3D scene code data
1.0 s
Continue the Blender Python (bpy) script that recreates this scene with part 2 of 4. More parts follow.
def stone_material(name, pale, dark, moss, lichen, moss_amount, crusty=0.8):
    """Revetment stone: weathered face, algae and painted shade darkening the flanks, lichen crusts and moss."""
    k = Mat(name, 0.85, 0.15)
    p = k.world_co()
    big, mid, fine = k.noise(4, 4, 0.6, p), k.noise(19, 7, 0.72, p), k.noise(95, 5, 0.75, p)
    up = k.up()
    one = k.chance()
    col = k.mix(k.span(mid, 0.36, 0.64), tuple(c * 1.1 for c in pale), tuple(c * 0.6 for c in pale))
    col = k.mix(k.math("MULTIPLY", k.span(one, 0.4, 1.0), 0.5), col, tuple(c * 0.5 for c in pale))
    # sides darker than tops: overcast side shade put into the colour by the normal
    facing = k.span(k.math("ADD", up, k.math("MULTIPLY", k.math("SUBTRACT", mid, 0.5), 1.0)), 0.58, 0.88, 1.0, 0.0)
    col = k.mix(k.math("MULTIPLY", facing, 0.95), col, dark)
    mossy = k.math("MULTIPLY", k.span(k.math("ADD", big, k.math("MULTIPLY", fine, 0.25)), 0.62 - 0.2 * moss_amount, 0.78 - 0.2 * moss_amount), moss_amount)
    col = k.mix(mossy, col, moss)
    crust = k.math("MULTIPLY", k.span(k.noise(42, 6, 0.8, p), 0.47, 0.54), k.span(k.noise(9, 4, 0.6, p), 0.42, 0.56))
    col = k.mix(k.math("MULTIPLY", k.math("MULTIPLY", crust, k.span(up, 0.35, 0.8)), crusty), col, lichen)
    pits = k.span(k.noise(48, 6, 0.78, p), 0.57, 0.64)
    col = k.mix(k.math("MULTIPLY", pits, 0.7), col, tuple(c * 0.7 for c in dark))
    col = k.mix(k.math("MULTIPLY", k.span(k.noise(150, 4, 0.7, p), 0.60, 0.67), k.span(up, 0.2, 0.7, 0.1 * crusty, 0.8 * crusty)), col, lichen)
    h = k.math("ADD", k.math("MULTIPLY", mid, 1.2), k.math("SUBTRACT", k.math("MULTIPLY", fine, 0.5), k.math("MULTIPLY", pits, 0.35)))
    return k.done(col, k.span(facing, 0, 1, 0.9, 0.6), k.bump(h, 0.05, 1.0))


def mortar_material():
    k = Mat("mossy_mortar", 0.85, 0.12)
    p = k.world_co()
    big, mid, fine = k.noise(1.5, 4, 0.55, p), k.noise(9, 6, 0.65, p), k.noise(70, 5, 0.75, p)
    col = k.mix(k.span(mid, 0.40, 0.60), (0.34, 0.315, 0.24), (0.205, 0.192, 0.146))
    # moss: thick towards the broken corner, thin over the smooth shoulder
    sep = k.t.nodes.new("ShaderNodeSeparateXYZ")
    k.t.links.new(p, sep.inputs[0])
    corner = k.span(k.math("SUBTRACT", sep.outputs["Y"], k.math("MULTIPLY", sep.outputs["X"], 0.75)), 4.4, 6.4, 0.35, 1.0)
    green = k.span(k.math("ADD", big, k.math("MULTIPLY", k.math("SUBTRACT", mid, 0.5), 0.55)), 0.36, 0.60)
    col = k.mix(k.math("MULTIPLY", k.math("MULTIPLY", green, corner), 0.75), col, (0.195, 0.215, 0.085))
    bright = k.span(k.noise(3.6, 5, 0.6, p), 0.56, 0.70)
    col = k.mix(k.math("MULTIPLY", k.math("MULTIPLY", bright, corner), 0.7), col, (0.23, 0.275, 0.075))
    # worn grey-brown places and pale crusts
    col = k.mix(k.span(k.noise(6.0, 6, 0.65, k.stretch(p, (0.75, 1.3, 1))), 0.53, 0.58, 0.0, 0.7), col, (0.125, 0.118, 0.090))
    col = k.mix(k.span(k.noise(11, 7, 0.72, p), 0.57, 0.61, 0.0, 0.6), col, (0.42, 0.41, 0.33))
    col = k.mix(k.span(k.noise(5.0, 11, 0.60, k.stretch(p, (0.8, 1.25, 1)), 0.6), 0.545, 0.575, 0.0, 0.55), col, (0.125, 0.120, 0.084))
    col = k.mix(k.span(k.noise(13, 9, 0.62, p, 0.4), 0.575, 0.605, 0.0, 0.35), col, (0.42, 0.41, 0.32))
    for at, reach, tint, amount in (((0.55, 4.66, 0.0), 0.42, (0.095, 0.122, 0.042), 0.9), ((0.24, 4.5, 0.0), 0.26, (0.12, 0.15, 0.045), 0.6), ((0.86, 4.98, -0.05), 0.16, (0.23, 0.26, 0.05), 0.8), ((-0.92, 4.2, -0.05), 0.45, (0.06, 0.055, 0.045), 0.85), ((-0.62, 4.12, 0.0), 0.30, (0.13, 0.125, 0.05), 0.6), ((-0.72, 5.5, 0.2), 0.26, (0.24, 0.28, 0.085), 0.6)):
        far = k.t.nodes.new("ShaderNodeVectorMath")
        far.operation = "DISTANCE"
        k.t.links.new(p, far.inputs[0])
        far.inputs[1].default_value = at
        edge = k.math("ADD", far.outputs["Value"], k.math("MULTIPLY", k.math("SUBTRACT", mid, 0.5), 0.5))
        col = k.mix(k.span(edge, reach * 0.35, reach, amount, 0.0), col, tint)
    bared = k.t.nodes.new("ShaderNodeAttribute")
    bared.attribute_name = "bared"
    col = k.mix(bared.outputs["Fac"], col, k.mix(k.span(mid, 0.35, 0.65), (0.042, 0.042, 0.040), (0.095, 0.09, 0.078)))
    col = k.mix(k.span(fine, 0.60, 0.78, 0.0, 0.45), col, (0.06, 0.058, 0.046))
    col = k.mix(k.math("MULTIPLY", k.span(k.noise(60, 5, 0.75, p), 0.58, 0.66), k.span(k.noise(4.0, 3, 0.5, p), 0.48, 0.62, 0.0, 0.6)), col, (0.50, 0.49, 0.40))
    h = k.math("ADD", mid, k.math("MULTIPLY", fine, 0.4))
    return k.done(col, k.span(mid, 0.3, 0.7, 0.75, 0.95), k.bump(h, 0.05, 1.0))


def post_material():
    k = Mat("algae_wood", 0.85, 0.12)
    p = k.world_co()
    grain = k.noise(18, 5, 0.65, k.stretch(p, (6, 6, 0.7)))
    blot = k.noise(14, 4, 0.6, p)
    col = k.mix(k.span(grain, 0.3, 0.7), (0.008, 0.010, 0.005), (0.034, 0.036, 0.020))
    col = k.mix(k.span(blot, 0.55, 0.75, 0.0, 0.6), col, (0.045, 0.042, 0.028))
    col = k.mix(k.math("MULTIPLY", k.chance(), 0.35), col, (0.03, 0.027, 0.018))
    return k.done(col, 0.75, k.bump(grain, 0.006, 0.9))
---
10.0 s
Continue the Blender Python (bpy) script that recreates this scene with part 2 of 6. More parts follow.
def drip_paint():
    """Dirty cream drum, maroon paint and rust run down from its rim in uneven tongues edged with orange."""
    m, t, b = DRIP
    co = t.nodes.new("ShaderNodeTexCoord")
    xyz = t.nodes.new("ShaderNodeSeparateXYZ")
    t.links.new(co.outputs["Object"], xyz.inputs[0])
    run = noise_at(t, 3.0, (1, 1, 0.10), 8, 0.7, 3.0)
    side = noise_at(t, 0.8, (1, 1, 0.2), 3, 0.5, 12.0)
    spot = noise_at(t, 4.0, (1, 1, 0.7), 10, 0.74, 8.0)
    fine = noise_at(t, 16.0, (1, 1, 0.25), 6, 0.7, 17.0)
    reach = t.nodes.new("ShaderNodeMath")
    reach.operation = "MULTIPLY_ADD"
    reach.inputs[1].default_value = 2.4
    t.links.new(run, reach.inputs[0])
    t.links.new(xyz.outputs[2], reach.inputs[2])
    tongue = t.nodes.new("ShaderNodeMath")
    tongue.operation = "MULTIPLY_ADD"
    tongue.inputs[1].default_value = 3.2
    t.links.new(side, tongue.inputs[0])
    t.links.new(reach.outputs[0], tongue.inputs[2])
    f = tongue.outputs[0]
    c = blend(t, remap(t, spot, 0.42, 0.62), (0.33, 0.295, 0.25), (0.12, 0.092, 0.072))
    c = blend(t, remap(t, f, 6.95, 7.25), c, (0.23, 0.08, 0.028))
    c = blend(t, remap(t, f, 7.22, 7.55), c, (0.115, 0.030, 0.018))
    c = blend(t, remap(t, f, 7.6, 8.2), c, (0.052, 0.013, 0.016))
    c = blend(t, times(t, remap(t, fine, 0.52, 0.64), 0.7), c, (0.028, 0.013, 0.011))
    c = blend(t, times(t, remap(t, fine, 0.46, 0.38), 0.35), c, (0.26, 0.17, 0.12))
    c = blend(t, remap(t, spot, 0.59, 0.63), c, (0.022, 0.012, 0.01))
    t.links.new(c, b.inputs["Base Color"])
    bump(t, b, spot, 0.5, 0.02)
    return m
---
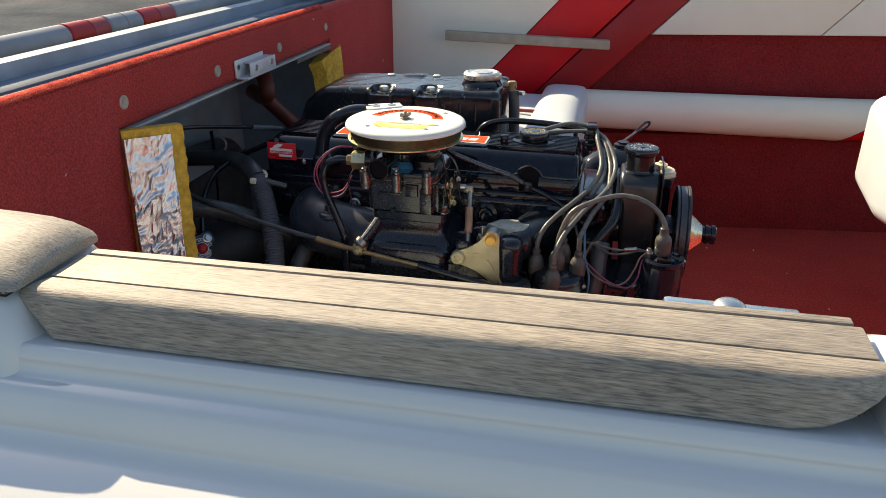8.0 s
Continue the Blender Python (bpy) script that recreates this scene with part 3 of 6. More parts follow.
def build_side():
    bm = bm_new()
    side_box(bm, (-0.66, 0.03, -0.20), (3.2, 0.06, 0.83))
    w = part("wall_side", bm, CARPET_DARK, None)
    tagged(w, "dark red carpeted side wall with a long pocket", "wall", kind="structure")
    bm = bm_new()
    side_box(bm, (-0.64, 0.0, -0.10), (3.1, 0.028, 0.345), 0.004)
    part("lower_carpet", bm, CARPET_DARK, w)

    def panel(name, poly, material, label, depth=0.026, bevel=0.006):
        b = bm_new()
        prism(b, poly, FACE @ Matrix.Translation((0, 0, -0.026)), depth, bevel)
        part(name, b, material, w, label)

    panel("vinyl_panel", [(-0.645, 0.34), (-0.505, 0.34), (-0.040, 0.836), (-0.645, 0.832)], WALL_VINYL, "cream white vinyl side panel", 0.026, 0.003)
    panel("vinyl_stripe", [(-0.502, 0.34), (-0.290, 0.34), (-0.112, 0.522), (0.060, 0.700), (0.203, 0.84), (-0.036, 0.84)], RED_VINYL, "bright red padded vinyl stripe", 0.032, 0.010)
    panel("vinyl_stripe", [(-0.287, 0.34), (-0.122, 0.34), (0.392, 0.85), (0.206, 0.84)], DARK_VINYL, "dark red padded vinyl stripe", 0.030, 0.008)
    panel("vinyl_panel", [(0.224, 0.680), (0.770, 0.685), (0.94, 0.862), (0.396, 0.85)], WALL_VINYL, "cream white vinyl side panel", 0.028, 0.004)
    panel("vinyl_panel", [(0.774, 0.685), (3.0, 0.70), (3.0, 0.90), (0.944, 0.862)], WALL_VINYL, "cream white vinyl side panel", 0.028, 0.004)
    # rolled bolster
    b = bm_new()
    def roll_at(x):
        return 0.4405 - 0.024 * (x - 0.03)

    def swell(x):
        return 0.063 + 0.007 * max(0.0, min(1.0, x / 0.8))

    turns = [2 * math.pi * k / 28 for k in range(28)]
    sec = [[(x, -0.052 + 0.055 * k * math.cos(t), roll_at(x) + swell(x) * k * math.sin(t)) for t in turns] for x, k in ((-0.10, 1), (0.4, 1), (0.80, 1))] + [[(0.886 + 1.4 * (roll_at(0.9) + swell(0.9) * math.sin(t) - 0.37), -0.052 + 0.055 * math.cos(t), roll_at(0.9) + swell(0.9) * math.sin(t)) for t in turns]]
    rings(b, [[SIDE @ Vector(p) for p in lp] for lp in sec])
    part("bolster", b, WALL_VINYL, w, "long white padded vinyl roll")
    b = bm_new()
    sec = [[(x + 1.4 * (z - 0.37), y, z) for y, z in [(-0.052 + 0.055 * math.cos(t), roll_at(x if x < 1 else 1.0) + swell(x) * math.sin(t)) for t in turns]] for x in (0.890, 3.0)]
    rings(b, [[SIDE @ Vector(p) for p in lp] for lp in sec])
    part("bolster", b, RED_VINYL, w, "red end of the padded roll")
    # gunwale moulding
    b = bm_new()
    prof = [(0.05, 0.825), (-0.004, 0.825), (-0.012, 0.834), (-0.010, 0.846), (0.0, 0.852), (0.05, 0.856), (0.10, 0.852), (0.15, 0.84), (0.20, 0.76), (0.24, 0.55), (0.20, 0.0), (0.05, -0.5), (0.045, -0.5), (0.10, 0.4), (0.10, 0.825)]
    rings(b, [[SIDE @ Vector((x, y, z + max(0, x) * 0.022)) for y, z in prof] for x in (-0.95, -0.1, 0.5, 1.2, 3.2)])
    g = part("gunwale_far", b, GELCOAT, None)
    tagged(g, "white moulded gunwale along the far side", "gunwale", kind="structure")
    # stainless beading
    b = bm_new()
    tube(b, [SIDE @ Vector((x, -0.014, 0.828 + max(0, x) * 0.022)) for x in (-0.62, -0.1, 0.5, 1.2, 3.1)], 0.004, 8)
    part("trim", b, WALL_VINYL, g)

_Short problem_
Retype only what lies between the line bearing "3 of 6. More parts follow." and the line bearing "part(name, b, material, w, label)", keeping both of those lines.

_Result_
Continue the Blender Python (bpy) script that recreates this scene with part 3 of 6. More parts follow.
def build_side():
    bm = bm_new()
    side_box(bm, (-0.66, 0.03, -0.20), (3.2, 0.06, 0.83))
    w = part("wall_side", bm, CARPET_DARK, None)
    tagged(w, "dark red carpeted side wall with a long pocket", "wall", kind="structure")
    bm = bm_new()
    side_box(bm, (-0.64, 0.0, -0.10), (3.1, 0.028, 0.345), 0.004)
    part("lower_carpet", bm, CARPET_DARK, w)

    def panel(name, poly, material, label, depth=0.026, bevel=0.006):
        b = bm_new()
        prism(b, poly, FACE @ Matrix.Translation((0, 0, -0.026)), depth, bevel)
        part(name, b, material, w, label)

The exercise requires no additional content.